Smart choices at the coffee shop

Got a coffee shop addiction? I do. I’m in one at least once a day. Fortunately, my addiction is straight up caffeine, my delivery system of choice: the Americano.

I say “fortunately” because, caffeine aside, you can get in a lot of trouble in your neighborhood coffee shop. Walking into my local Carribou a few minutes ago I picked up their “Beverage Nutrition Guide: On The Trail to Better Health,” which gave a hint of the caloric chaos a trip here can cause. I could have my 5-calorie Americano (12 ounce) or I could have a small hot cocoa for 230 calories. And that’s the range of their smart choices. A visit to Caribou’s online nutritional guide, which details all its drinks, shows the extent to which a coffee shop habit can derail an otherwise exemplary diet.
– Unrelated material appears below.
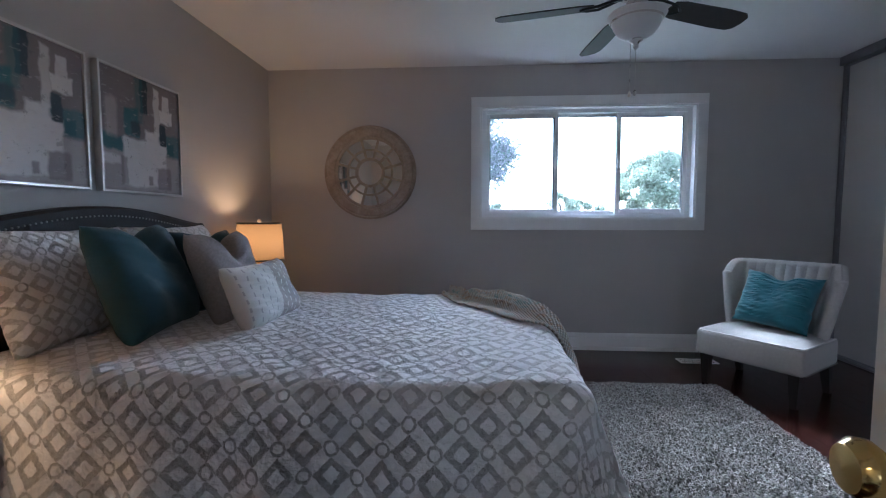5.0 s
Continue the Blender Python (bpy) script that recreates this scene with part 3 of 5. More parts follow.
def sash(x0, x1, y, z0, z1, rail, latch):
    bm = bmesh.new()
    for r in ((x0, x0 + rail, y, y + 0.03, z0, z1), (x1 - rail, x1, y, y + 0.03, z0, z1), (x0 + rail, x1 - rail, y, y + 0.03, z1 - rail, z1), (x0 + rail, x1 - rail, y, y + 0.03, z0, z0 + rail * 1.25)):
        box(bm, *r, bevel=0.004)
    ob = part("sash", bm, VINYL, window)
    gasket = bmesh.new()
    g = 0.004
    for r in ((x0 + rail, x0 + rail + g, y + 0.002, y + 0.028, z0 + rail * 1.25, z1 - rail), (x1 - rail - g, x1 - rail, y + 0.002, y + 0.028, z0 + rail * 1.25, z1 - rail), (x0 + rail, x1 - rail, y + 0.002, y + 0.028, z1 - rail - g, z1 - rail)):
        box(gasket, *r)
    part("gasket", gasket, BLACKMETAL, ob)
    pane = part("pane", boxes((x0 + rail, x1 - rail, y + 0.013, y + 0.016, z0 + rail * 1.25, z1 - rail)), GLASS, ob)
    pane.visible_shadow = False
    if latch:
        lx = x1 - rail * 0.5 if latch > 0 else x0 + rail * 0.5
        lb = bmesh.new()
        box(lb, lx - 0.011, lx + 0.011, y - 0.014, y, (z0 + z1) / 2 - 0.045, (z0 + z1) / 2 + 0.045, bevel=0.006, seg=3)
        part("latch", lb, VINYL, ob)
    return ob


zz0, zz1 = iz0 + 0.026, iz1 - 0.032
sash(ix0 + 0.03, 0.465, YN + 0.06, zz0, zz1, 0.036, 1)
sash(0.42, 0.995, YN + 0.098, zz0 - 0.012, zz1 + 0.012, 0.034, 0)
sash(0.950, ix1 - 0.03, YN + 0.06, zz0, zz1, 0.036, -1)

# closet front: top track, bottom track and three sliding doors
structure("trim_closet_track", boxes((XC - 0.035, XC + 0.10, YS + 0.002, YN - 0.002, 2.352, CE - 0.002), (XC - 0.03, XC + 0.09, YS + 0.002, YN - 0.03, 0.0, 0.014), (XC - 0.004, XC + 0.01, YN - 0.03, YN - 0.002, 0.0, 2.352)), ALU,
          "grey aluminium tracks of the sliding closet")
for k, (y0, y1, x) in enumerate(((6.270, YN - 0.03, XC + 0.005), (5.215, 6.293, XC + 0.048), (4.092, 5.245, XC + 0.005))):
    d = thing("closet_door", "tall white sliding closet door in a grey aluminium frame", "closet door", (x, y0, 0.016), group="sliding closet doors")
    w, h = y1 - y0, 2.332
    part("panel", boxes((0.006, 0.020, 0.012, w - 0.012, 0.01, h - 0.01)), CLOSET, d)
    for a in (0, w - 0.017):
        bm = bmesh.new()
        box(bm, -0.006, 0.028, a, a + 0.017, 0, h, bevel=0.003)
        part("stile", bm, ALU, d)
    part("top_rail", boxes((0.0, 0.026, 0.017, w - 0.017, h - 0.012, h), bevel=0.002), ALU, d)
    part("bottom_rail", boxes((0.0, 0.026, 0.017, w - 0.017, 0.0, 0.013), bevel=0.002), ALU, d)


# floor planks, laid north to south
def planks(parent, x0, x1, y0, y1, z, seed):
    rng = random.Random(seed)
    w, x, cache = 0.127, x0, {}
    while x < x1 - 0.005:
        ww = min(w, x1 - x)
        y = y0 - rng.uniform(0.0, 0.9)
        while y < y1:
            ln = rng.choice((0.75, 0.9, 1.05, 1.2))
            a, b = max(y, y0), min(y + ln, y1)
            y += ln
            if b - a < 0.02:
                continue
            key = (round(ww, 3), round(b - a, 3))
            if key not in cache:
                pb = bmesh.new()
                g = 0.0003
                box(pb, g, ww - g, g, b - a - g, -0.012, 0.0, bevel=0.0004, seg=1)
                me = bpy.data.meshes.new("plank")
                pb.to_mesh(me)
                pb.free()
                me.materials.append(FLOORWOOD)
                cache[key] = me
            ob = new("plank", cache[key])
            ob.parent = parent
            ob.location = (x, a, z)
        x += w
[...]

Say you’ve had a bad day at the office (or worse, a bad day because you no longer have an office to have a bad day at) and stop by the coffee shop to drown your sorrows. “Hey, barista!” you say, bellying up to the coffee bar, “Gimme a large Mocha Cooler with whip and dark chocolate. An’ make it schnappy.” Moments later out comes your 680 calories and 20 grams of fat. If you’ve had a really bad day, you may feel you need the large Turtle Mocha with 2 percent and whip; 710 calories and 49 grams of fat later you stumble out to the car with flecks of Guittard chocolate and caramel clinging to your sloppy smile. Even if you think you’re being good by scaling back to a large latte with whipped cream and 2 percent milk, you’re downing 340 calories and 21 grams of fat. If you’re going into the New Year with a goal of cutting back to 1,500 calories a day (often cited as a good target for people trying to lose weight), you could spend nearly half that in an indulgent coffee-related drink.

Which isn’t to say you should stop going to the coffee shop altogether. That, in my four-cup-a-day opinion, would be silly. Caribou’s Beverage Nutrition Guide offers these suggestions to help you cut back on the calories and fat, but not so much on the taste.

  • Skip the whip. Tell us to hold the whipped cream. You’ll save 100 calories and 11 grams of fat right off the top of any drink size.
  • Skim it back a bit. Ask for skim milk. You’ll lose 35 calories and five grams of fat for every cup of milk.
  • Keep it flavorful, but sugar-free. Our sugar-free syrups save you between 75 and 125 calories, depending on the size of your beverage.
  • You call the shots. Cut the calories by asking for just a half shot of your favorite regularly sweetened syrup.
  • Say soy. Soy is naturally lactose-free, enriched with calcium and chock-full of important vitamins.

Following these tips and realizing that quality trumps quantity (that is, order a small), and the damage from that Turtle Mocha is nearly halved, to 390 calories from 710.

To recap: Words you should incorporate into your order on your next visit to the coffee shop: “soy,” “sugar-free,” “half-shot,” “no-whip.”

“Stop going to the coffee shop” — I’m still chuckling over that.

3 thoughts on “Smart choices at the coffee shop”

  1. Thanks Joe,

    The same goes for restaurants–I think folks would be amazed to see the variation in fat and calorie counts on some of their favorite lunch and dinner items. And sometimes what would seem most healthy is the worst, and vice versa! It’s worth checking the restaurants’ Web sites–even some of our small local chains have nutritional info posted. High fat sandwich spreads can lay it on too–I always ask them to put it on lightly or not at all.